Savunmalar ifade işlemleri tamamlandıktan sonra herkes usta iki gazeteci hakkında verilecek karara kilitlenmişti. Saatler 21.00’ı geçiyordu. Bariyerlerin önünde bekleyenler duruşma salonunun kapısından gelecek müjdeli bir haberi bekliyorlardı.
Tükenmek üzere olan umutları 3 saniyelik bir alkış yeşertti birden bire. Duruşma salonunun kapısından gelmişti o alkış sesi. Ama belliydi bir yanlış anlaşılma olduğu. Adliye koridorlarına derin bir sessizlik çöktü.
O sessizliği “Özgür Basın Susturulamaz” sloganları böldü.
Hakim iki gazetecinin tutuklanmasına karar vermişti. Saatler 21.18’i gösteriyordu.

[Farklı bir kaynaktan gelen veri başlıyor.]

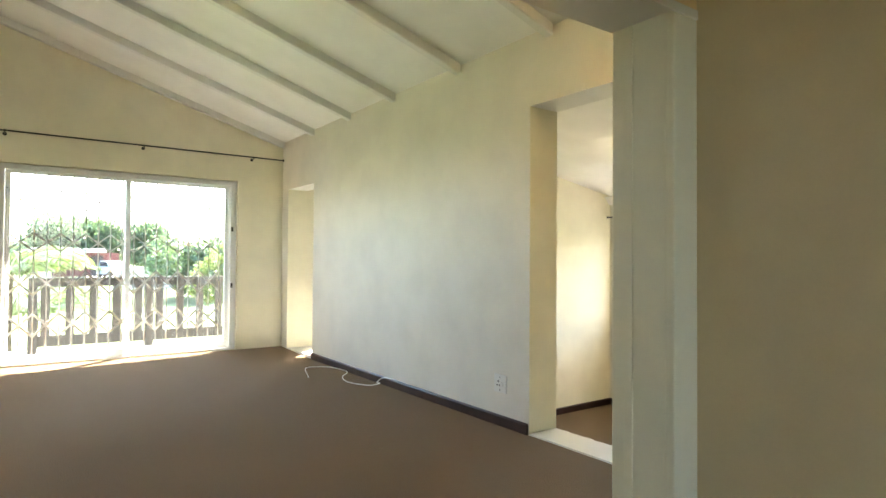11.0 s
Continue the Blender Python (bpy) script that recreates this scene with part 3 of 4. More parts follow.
def trellis_gate():
    g = thing("trellis_gate", "white expanding steel trellis security gate across the door", "security gate")
    x, y0, y1, top = -12.575, 0.84, 3.18, 2.14
    n, step = 19, (y1 - y0) / 19
    ys = [y0 + k * step for k in range(n + 1)]
    nodes = ys[::2]
    for k, y in enumerate(ys):
        part("upright", box((x - 0.006, y - 0.0065, 0.03), (x + 0.006, y + 0.0065, top), 0.002), WHITE, g)
    for z, h, w in ((1.83, 0.11, 0.006), (1.36, 0.10, 0.008), (0.90, 0.125, 0.011), (0.44, 0.125, 0.011)):
        for sgn in (1, -1):
            for k in range(len(nodes) - 1):
                up = sgn * (1 if k % 2 else -1)
                a, b = Vector((x + 0.012 * sgn, nodes[k], z - up * h)), Vector((x + 0.012 * sgn, nodes[k + 1], z + up * h))
                d = (b - a)
                q = Vector((0, -d.z, d.y)).normalized() * w
                e = Vector((0.0025, 0, 0))
                bm = bmesh.new()
                v = [bm.verts.new(p) for p in (a - q - e, a + q - e, b + q - e, b - q - e, a - q + e, a + q + e, b + q + e, b - q + e)]
                for f in ((0, 1, 2, 3), (7, 6, 5, 4), (0, 4, 5, 1), (1, 5, 6, 2), (2, 6, 7, 3), (3, 7, 4, 0)):
                    bm.faces.new([v[i] for i in f])
                part("lattice_bar", bm, WHITE, g)
        for k in range(len(nodes)):
            for s in (-1, 1):
                if (k + (s > 0)) % 2:
                    bm = bmesh.new()
                    bmesh.ops.create_cone(bm, cap_ends=True, segments=8, radius1=0.008, radius2=0.006, depth=0.034, matrix=Matrix.Translation((x, nodes[k], z + s * h)) @ Matrix.Rotation(math.pi / 2, 4, "Y"))
                    part("rivet", bm, BLACK if z > 1.6 else WHITE, g)
    part("top_track", box((x - 0.022, 0.82, top), (x + 0.022, 3.20, top + 0.04), 0.004), ALU, g)
    part("bottom_track", box((x - 0.016, 0.82, 0.004), (x + 0.016, 3.20, 0.03), 0.004), ALU, g)
trellis_gate()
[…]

Herkes Can Dündar’ın kararı nasıl yorumlayacağını merak ederken onun ağzından çıkan tek kelime üzüntüden umutsuzluktan tükenmek üzere olan yakınlarına belki de biraz olsun güç vermişti. Dündar, “Üzülmeye gerek yok. Bunlar bizim için şeref madalyası. İçeride ve dışarıda mücadelemiz devam edecek."
Dedi ve omzunda atkısı duruşma salonunun arka kapısından veda etti.
Adliye koridorlarında onu bekleyenler gözyaşlarına hakim olamadılar. Yakınları birbirine sarıldı sessiz ve hüzünlü bir bekleyiş aldı öfkenin yerini. İnsani bir durum olan bu manzaraya bile tahammül etmedi Çağlayan’daki güvenlikçiler. Bir bir kapattılar adliye koridorlarındaki lambaları..
Ve gece Erdem Gül’ün başörtülü annesinin gözyaşlarıyla noktalandı.
Can Dündar, kalemini dışarda kalan özgür gazetecilere emanet etti ve tıpkı Hidayet Karaca, tıpkı Mehmet Baransu tıpkı Gültekin Avcı gibi, Türkiye’de namuslu olmanın bedelini ödemeye gitti.